Friday, November 17, 2006

Web 2.0

As with all O'Reilly conferences I was lucky to meet a wide variety of interesting people. The topics were good, ranging from new web 2.0 startups, how companies in this field were developing, new services, new models etc.

Of great interest to me was one strong theme which was repeated in six different sessions (it's rare that this occurs). That theme was the movement towards commoditisation of software and operating environments.

I call it theme, however a more apt description would be oncoming brick wall. Almost everyone recognised this as a the major future trend, there was little or no debate over whether it would happen just when and how.

This was a refreshing change. In the past when I've talked about such subjects, the response has been somewhat defensive but here it is was more fait accompli.

I'll make no bones about this, I'm a vested interest. Not only has this been a discussion point of mine for almost a decade but today I have my company has a product Zimki which is a commoditised web operating environment.

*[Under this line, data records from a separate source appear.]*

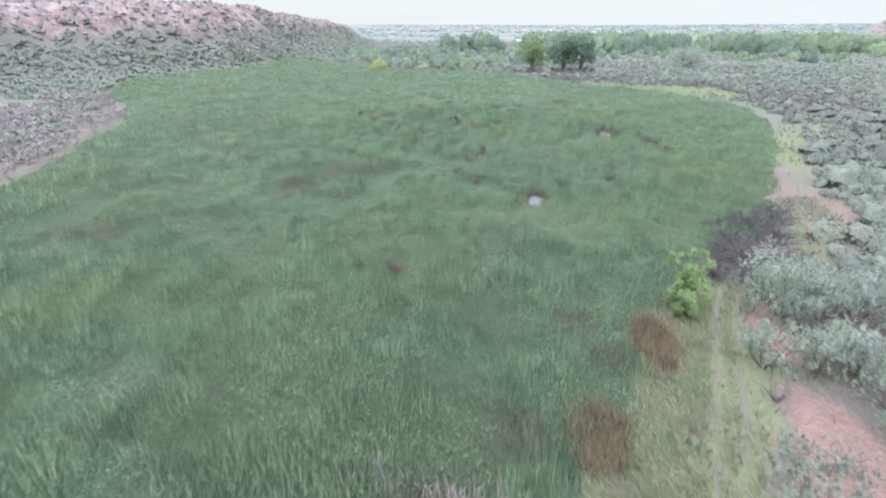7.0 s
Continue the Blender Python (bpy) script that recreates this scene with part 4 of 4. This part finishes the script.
# thick grey scrub along the bluff's foot
kx, ky = jitter(-310, -105, 180, 640, 2.9)
s_k = bluff(kx, ky)
keep = (s_k > -1.6) & (s_k < 0.8) & (rng.random(len(kx)) < 1.0 - 0.62 * smooth(0.35, 0.85, s_k)) & (marsh_depth(kx, ky) < -0.8) & in_view(kx, ky, 0) & (np.hypot((kx + 128) / 1.6, ky - 150) > 18)
stuff("foot_scrub", [mound_geo(680 + k, 2.1, 1.7 + 0.3 * (k % 3), 26, 0.95, 6, 7, 3, body=0.36) for k in range(6)], kx[keep], ky[keep], 0.5 + 0.85 * rng.random(keep.sum()) ** 1.4, FAR_SAGE,
      "thick grey-green scrub along the foot of the bluff", "shrubs")
# low scrub that clings to the bluff
SCRUB = leafy("bluff_scrub_leaves", [(0.156, 0.156, 0.166), (0.221, 0.219, 0.223), (0.299, 0.288, 0.279)], gloss=0.8)
rock_geos = [mound_geo(640 + k, 1.0, 1.05, 4, 0.5, 2, 6, 3) for k in range(4)]
rx_, ry_ = jitter(-400, -110, 200, 700, 2.5)
s_r = bluff(rx_, ry_)
keep = (s_r > 0.25) & ((s_r < 1.02) | (rng.random(len(rx_)) < 0.45)) & (s_r < 2.6) & (rng.random(len(rx_)) < 0.5 + 0.5 * smooth(0.35, 0.6, fbm(rx_, ry_, 18, 183, 3))) & in_view(rx_, ry_, 0)
stuff("bluff_scrub", rock_geos, rx_[keep], ry_[keep], rng.uniform(0.35, 1.25, keep.sum()), SCRUB, "low dark scrub dotted over the reddish bluff", "shrubs")
# pale ledges and fallen blocks on the bluff's face
def block_geo(seed):
    r = np.random.default_rng(seed)
    bm = bmesh.new()
    bmesh.ops.create_icosphere(bm, subdivisions=1, radius=1.0)
    for v in bm.verts:
        v.co *= r.uniform(0.65, 1.25)
        v.co.x *= r.uniform(1.0, 1.6)
        v.co.z *= 0.55
    bmesh.ops.triangulate(bm, faces=bm.faces)
    bm.verts.index_update()
    g = Geo().add([tuple(v.co) for v in bm.verts], tris=[[v.index for v in f.verts] for f in bm.faces])
    bm.free()
    return g


cx_, cy_ = jitter(-330, -110, 200, 760, 3.4)
s_c = bluff(cx_, cy_)
keep = (s_c > 0.42) & (s_c < 1.12) & (rng.random(len(cx_)) < 0.12 + 0.75 * smooth(0.47, 0.6, fbm(cx_ * 0.5, cy_, 11, 187, 3))) & in_view(cx_, cy_, 0)
stuff("bluff_rocks", [block_geo(690 + k) for k in range(5)], cx_[keep], cy_[keep], 0.35 + 1.3 * rng.random(keep.sum()) ** 2.5,
      soil_material("bluff_stone", (0.24, 0.175, 0.165), (0.36, 0.285, 0.275), (0.50, 0.44, 0.43)), "pale pinkish ledges and fallen blocks on the bluff", "rocks", 1.0, 0.25)
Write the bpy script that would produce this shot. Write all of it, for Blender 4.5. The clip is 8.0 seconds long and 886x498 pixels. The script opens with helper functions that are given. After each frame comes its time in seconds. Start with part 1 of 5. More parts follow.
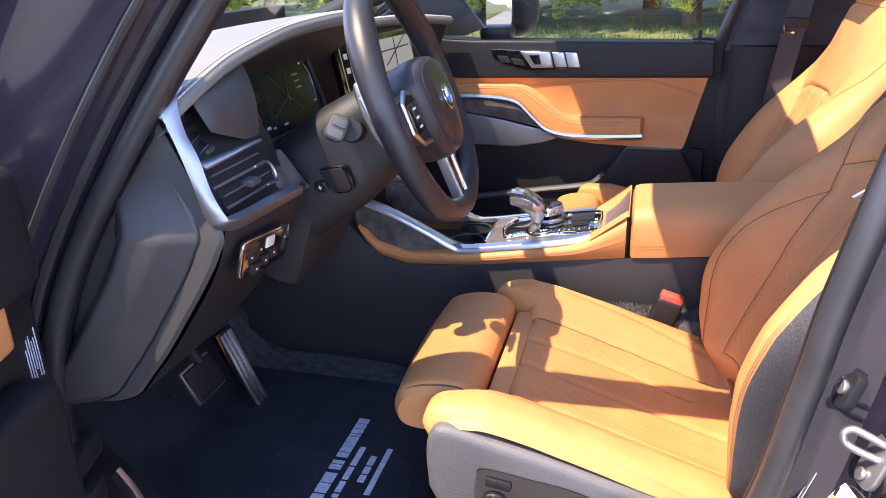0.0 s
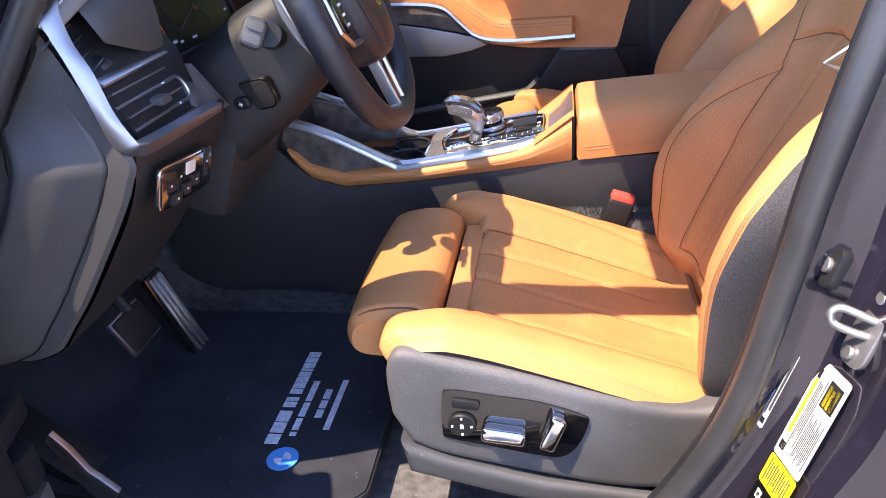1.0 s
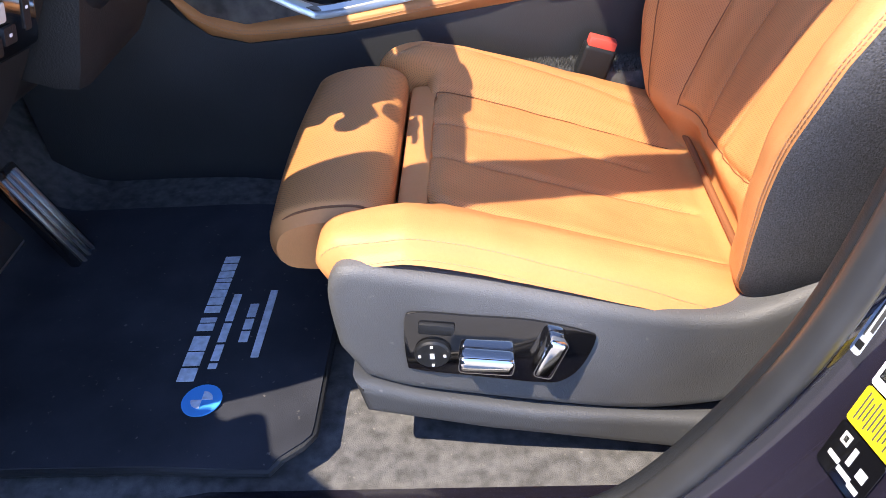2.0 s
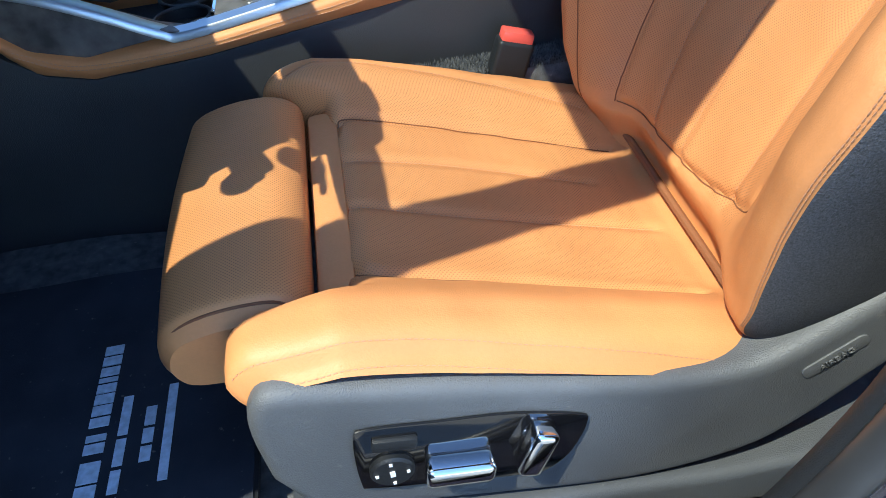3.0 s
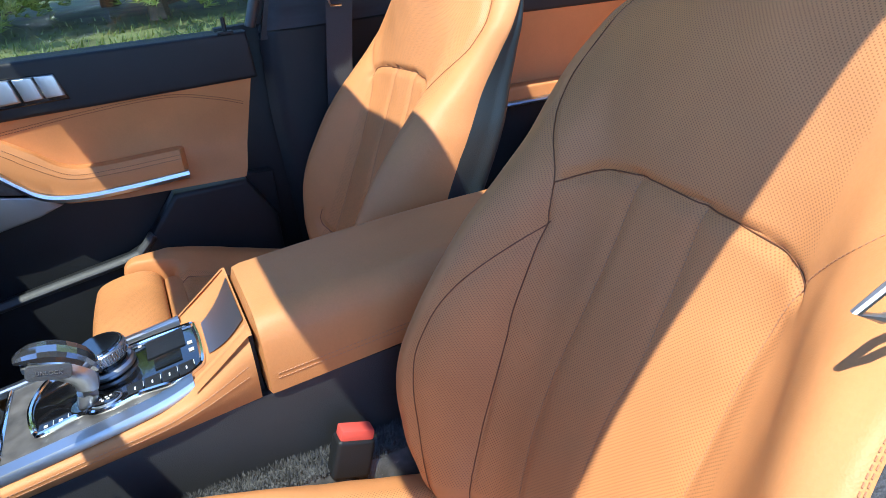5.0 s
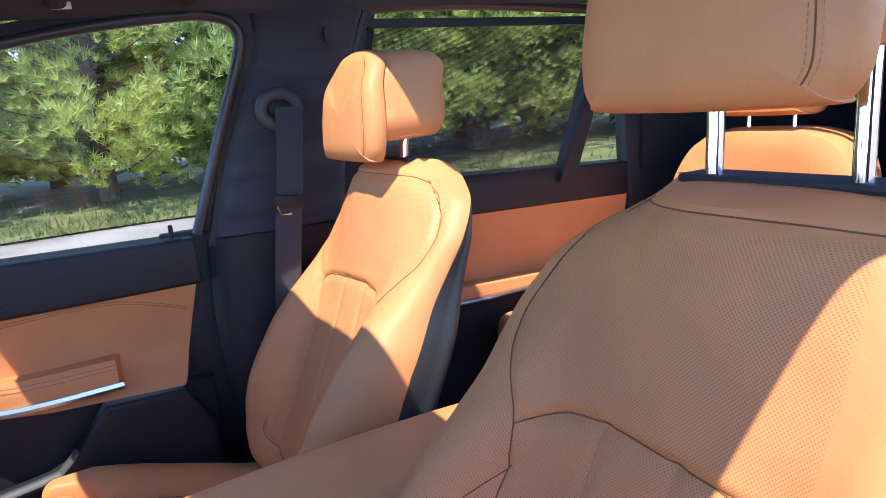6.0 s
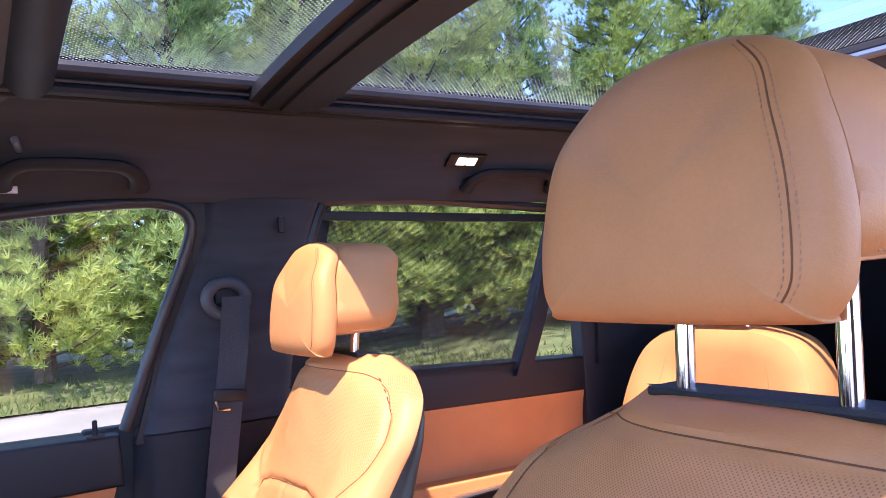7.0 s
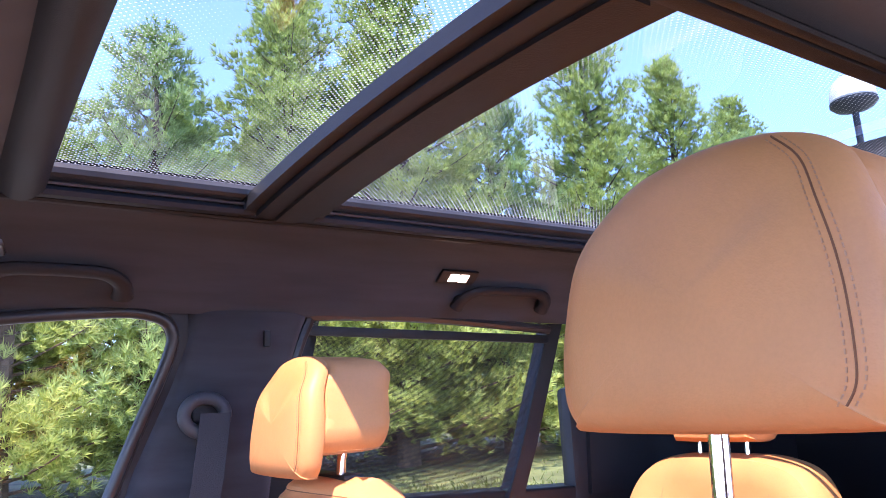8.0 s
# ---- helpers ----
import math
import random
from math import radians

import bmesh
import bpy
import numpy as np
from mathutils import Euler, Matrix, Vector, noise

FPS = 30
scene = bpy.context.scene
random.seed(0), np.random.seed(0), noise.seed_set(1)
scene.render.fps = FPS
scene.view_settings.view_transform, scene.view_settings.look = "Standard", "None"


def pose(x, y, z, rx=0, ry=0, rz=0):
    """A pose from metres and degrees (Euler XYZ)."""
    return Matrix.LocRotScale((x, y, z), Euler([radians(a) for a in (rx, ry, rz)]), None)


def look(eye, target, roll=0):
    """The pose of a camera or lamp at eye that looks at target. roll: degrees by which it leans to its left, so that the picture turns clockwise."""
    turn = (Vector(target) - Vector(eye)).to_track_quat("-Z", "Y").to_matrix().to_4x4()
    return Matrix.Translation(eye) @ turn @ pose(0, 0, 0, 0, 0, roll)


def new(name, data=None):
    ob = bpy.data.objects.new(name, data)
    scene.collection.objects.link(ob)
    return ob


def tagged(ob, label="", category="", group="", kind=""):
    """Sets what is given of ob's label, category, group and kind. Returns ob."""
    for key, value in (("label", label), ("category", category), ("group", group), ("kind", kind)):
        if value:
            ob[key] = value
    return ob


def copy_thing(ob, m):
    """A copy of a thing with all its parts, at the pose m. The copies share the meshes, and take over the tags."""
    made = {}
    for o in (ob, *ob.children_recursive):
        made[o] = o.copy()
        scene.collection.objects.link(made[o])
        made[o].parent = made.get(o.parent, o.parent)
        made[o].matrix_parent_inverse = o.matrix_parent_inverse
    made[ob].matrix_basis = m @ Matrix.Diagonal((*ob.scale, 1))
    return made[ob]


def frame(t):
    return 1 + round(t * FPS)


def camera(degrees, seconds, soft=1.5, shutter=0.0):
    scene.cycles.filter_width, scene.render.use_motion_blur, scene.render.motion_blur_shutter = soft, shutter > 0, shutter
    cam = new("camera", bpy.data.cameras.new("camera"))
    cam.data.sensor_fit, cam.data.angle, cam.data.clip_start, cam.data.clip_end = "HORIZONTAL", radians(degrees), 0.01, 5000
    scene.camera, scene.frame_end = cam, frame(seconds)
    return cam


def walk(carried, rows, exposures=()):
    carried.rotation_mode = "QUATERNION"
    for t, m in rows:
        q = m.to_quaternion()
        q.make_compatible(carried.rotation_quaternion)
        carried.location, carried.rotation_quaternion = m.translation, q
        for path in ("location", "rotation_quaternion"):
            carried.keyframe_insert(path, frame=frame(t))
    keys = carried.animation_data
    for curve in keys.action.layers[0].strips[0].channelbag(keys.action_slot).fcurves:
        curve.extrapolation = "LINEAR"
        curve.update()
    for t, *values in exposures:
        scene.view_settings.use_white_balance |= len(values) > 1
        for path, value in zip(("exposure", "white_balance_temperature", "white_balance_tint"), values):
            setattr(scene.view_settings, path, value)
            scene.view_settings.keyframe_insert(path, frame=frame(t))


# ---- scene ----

I was delighted by Jeff Bezos' talk which discussed all the "Muck" which gets in between the process of idea to development (thanks to Troy for the good summary). This "Muck" is what we call Yak-Shaving, it's all the things like setting up a server, configuring, backups, databases, hosting etc which you need to do before you can start developing.

That's why we built Zimki, to free developers from this and enable them to get on and develop.

We are going to put Zimki on Amazon's EC2, alongside our own hosted environment and then next year we will open source everything and help competitors get established. This is to enable people to easily port their data and systems from one environment to another, an essential part of creating a national grid.

The issue of portability is a growing question in the world commoditised operating environments. Amazon's EC2 service, though great, has a portability issue - there is no where else to port it to, you have to establish your own operating environment. As of today, I am not aware of a Google EC2 or a Microsoft EC2 etc.

That's why open sourcing Zimki is a key part of its future. The grid needs it.